→ **Data section**
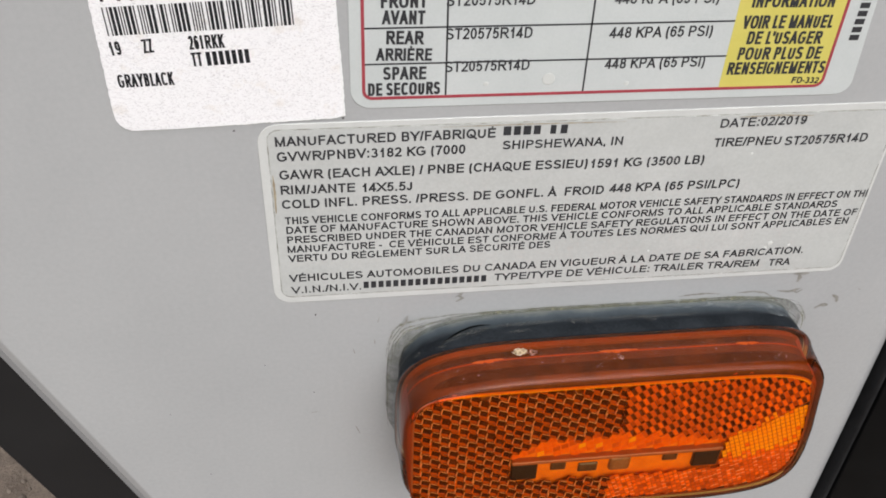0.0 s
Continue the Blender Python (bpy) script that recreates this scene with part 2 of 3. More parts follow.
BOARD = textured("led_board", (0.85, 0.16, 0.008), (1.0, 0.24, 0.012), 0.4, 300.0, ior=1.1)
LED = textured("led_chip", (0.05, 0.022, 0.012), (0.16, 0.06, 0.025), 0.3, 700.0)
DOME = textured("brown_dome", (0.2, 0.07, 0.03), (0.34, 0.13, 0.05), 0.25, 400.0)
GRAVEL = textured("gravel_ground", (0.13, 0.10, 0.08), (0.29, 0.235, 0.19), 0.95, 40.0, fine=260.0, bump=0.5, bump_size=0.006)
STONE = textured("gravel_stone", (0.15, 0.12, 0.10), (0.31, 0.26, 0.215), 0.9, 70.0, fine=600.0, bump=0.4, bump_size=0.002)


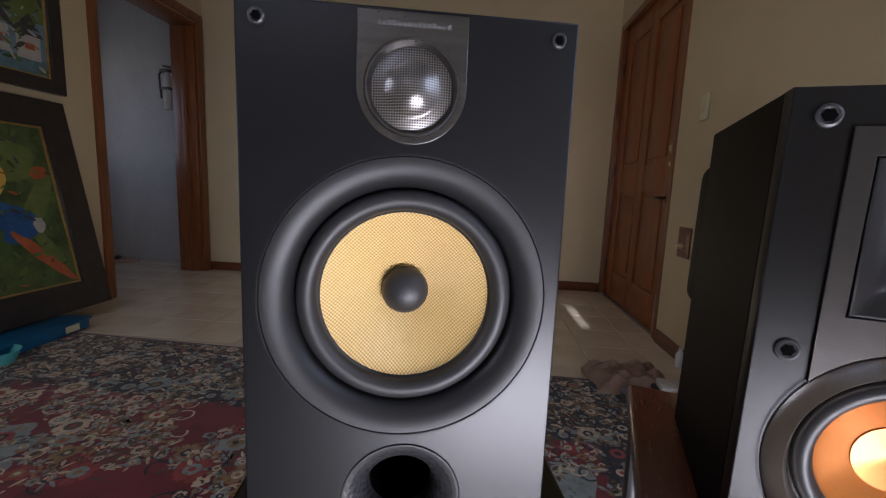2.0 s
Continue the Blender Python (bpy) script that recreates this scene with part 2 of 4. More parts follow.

→ **What this task involves**
Retype all of the entries exactly as written, leaving out any images.

→ **Solution for this task**
0.0 s
Continue the Blender Python (bpy) script that recreates this scene with part 2 of 3. More parts follow.
BOARD = textured("led_board", (0.85, 0.16, 0.008), (1.0, 0.24, 0.012), 0.4, 300.0, ior=1.1)
LED = textured("led_chip", (0.05, 0.022, 0.012), (0.16, 0.06, 0.025), 0.3, 700.0)
DOME = textured("brown_dome", (0.2, 0.07, 0.03), (0.34, 0.13, 0.05), 0.25, 400.0)
GRAVEL = textured("gravel_ground", (0.13, 0.10, 0.08), (0.29, 0.235, 0.19), 0.95, 40.0, fine=260.0, bump=0.5, bump_size=0.006)
STONE = textured("gravel_stone", (0.15, 0.12, 0.10), (0.31, 0.26, 0.215), 0.9, 70.0, fine=600.0, bump=0.4, bump_size=0.002)


2.0 s
Continue the Blender Python (bpy) script that recreates this scene with part 2 of 4. More parts follow.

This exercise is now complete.